I’ve created an auto-encoder based image processing model which accepts a 256×256 pixel rgb image and outputs a 256×256 pixel rgb image. One of the uses of this model is single class segmentation, and I’ve successfully trained the model to identify people and generate a black and white output image where all of the pixels of the input image that the model believes are part of a person are white and all of the pixels that the model does not believe are part of a person are black.
The success of my model in the performance of this segmentation task proves that the model identifies features and makes decisions based upon them. This feature extraction and processing is carried out in the model’s encoder which utilizes a special combination of feature extraction techniques. The model’s decoder portion is much simpler, and really just transforms the encoder output into the desired 256x256x3 image output. This decoder section can be replaced with other submodels to use the encoder output for such tasks as classification, multi-class segmentation, style-transfer, and others.

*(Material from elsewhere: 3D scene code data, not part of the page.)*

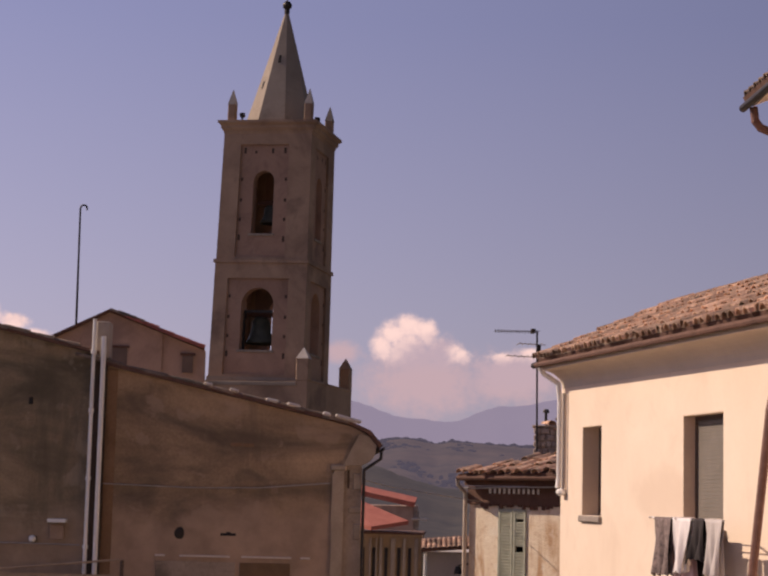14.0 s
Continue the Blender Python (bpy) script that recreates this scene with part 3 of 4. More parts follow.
def pinnacle(parent, x, y, z, w, body, cap, mat=M_TOWER, cap_mat=M_PALECAP):
    p = part("pinnacle", new_box(x - w / 2, x + w / 2, y - w / 2, y + w / 2, z, z + body, 0.03), mat, parent)
    bm = bmesh.new()
    bmesh.ops.create_cone(bm, cap_ends=True, segments=4, radius1=w * 0.76, radius2=0.02, depth=cap,
                          matrix=Matrix.Translation((x, y, z + body + cap / 2)) @ Matrix.Rotation(math.pi / 4, 4, "Z"))
    part("cap", bm, cap_mat, p, "pale pyramid cap")
    return p


def ring_band(w, out, z0, z1, slope=0.0):
    """A square band round the tower: four butted lengths as one moulding."""
    bm = bmesh.new()
    a = [(w, z0), (w + out * (1 - slope), z0), (w + out, (z0 + z1) / 2), (w + out, z1), (w, z1)]
    loops = []
    for sx, sy in ((-1, -1), (1, -1), (1, 1), (-1, 1)):
        loops.append([bm.verts.new((sx * r, sy * r, z)) for r, z in a])
    n = len(a)
    for k in range(4):
        p, q = loops[k], loops[(k + 1) % 4]
        for i in range(n):
            bm.faces.new((p[i], q[i], q[(i + 1) % n], p[(i + 1) % n]))
    return bm


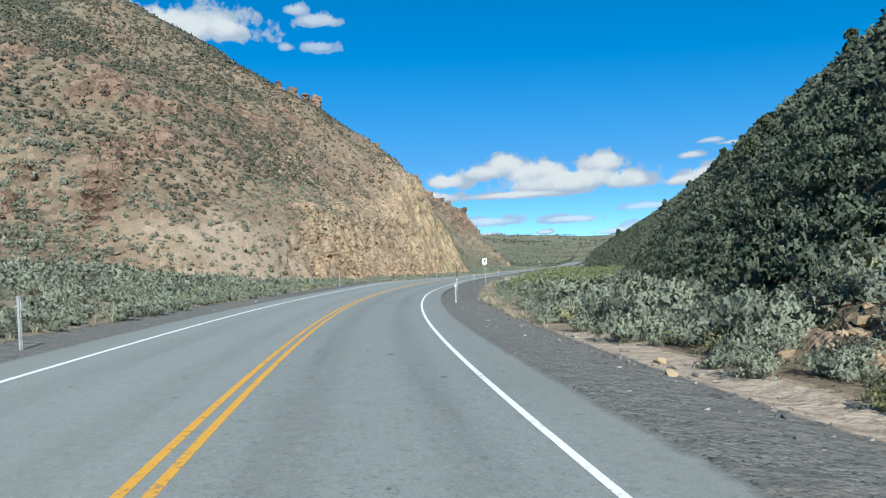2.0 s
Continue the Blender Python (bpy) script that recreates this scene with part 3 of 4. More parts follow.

For the single class segmentation which I’ve trained it for, the model utilizes 9 million total trainable parameters in 4 billion FLOPs (floating point operations), making it great for mobile applications. As a comparison, a Vortal photo filtering of a high resolution 3600x4800x3 image could utilize trillions of FLOPs to process the image. Now that I’ve made this new model, I could use this for developing a feature for Vortal which permits a user to decide not to apply the Vortal transformation to automatically detected people that are in the photo, or alternatively, only to the people.